The Herald contacted LNG and Valero to enquire as to what safety implications any reduction in service may have, but both companies declined to comment.

However, a spokesperson for the Murco refinery explained that, along with the other refineries, they had their own equipment and fire crews which made them self-contained operations.

Only this week the Fire Brigade Union held a one-day strike across the country. Haverfordwest firefighter and watch manager, Chris Collins, speaking on behalf of FBU members, said: “The strike is an ongoing dispute. The Government have increased our pensions contributions from 11% to 14.2% of our salary. The Government wants us to work beyond the age of 55 and, with the job and its physicality, we do not think that is a feasible way to go. The FBU have said we are going for a second ballot, but we are trying to get an agreement beforehand.”

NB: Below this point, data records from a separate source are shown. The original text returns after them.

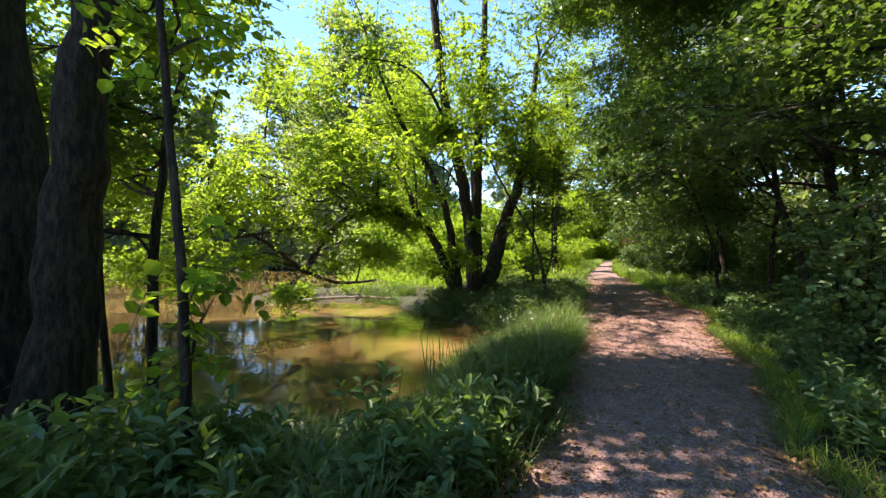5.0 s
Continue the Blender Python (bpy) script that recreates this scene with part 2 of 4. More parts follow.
def sprays(origin, heading, length, per, size, rng, droop=0.25, flat=0.5, fine=True, width=0.8, spread=0.9):
    """Leafy twigs from origin along heading. Returns leaf verts, quads, and the twigs' lines (m, 3, 3)."""
    m = len(origin)
    heading = unit(heading)
    u = np.linspace(0.12, 1.0, per)[None, :] + rng.uniform(-0.05, 0.05, (m, per))
    L = length[:, None]
    p = origin[:, None] + heading[:, None] * (u * L)[..., None]
    p[..., 2] -= droop * L * u ** 2
    tang = heading[:, None] + np.array([0, 0, -2 * droop]) * u[..., None]
    tang = unit(tang)
    sidev = unit(np.cross(tang, np.array([0, 0, 1.0]) + rng.normal(0, flat, (m, 1, 3))))
    sgn = np.where(np.arange(per) % 2, 1.0, -1.0)[None, :, None]
    axis = tang * 0.55 + sidev * sgn * spread + rng.normal(0, 0.3, (m, per, 3))
    normal = np.array([0, 0, 1.0]) + rng.normal(0, flat, (m, per, 3))
    sz = size * rng.uniform(0.6, 1.25, (m, per))
    v, q = leaves_mesh(p.reshape(-1, 3), axis.reshape(-1, 3), normal.reshape(-1, 3), sz.ravel(), fine, width)
    mid = origin + heading * (0.5 * length)[:, None] - np.array([0, 0, 1]) * (droop * length * 0.25)[:, None]
    end = origin + heading * length[:, None] - np.array([0, 0, 1]) * (droop * length)[:, None]
    return v, q, np.stack([origin, mid, end], 1)


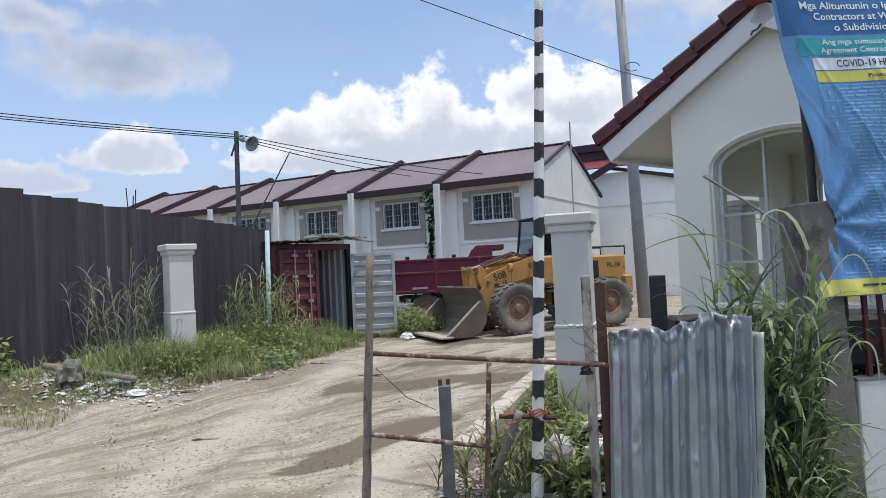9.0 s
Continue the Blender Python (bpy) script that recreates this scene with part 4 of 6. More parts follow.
def loader():
    L = thing("wheel_loader", pose(0.60, 19.40, 0, 0, 0, 209), "yellow wheel loader with a dark steel bucket resting on the road", "wheel loader")
    for x in (1.35, -1.35):
        for y in (0.98, -0.98):
            wheel(L, Matrix.Translation((x, y, 0.65)), 0.65, 0.46, 0.34)
    # yellow frame coloured dark to paint the shaded gap behind the arms
    part("front_frame", boxes(((1.1, 0, 0.95), (1.5, 0.7, 0.55)), bevel=0.04), "rim", L)
    part("rear_frame", boxes(((-1.1, 0, 0.85), (2.2, 0.9, 0.4)), bevel=0.04), "yellow", L)
    for x in (1.35, -1.35):
        part("axle", tube(bmesh.new(), [(x, -0.8, 0.7), (x, 0.8, 0.7)], 0.16, 10), "black", L)
    arm = [(0.45, 1.95), (1.1, 1.76), (1.75, 1.55), (1.94, 1.42), (2.02, 1.18), (2.32, 0.55), (2.24, 0.36), (1.98, 0.42), (1.72, 0.95), (1.45, 1.2), (0.55, 1.42)]
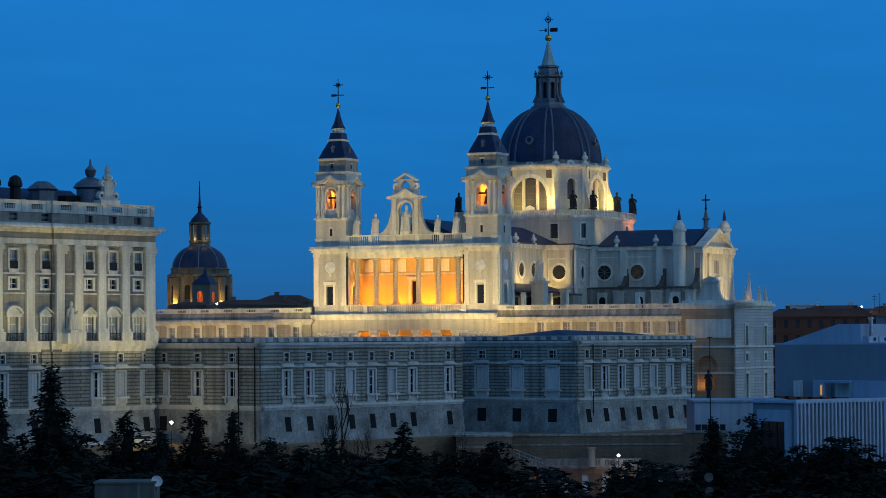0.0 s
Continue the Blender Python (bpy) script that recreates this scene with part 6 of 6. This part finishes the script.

On the issue of the potential cuts in services, Mr Collins added: “One of the initial proposals to the Fire Authority was to save £4 million over two years. The only way to do this is the downgrading of stations or maybe redundancies. A retained only station would mean that personel would be alerted from their home address, creating a delayed response.”

Milford Haven Fire station watch manager, Andy Syme, added to Mr Collins’ comments: “Firefighting is a physiologically strenuous job which necessitates firefighters retiring earlier than the majority of the workforce. Milford firefighters realise the concerns of the public and we urge them to remain vigilant and to protect their families during this difficult time. But we hope that they can find some degree of empathy towards our current situation.”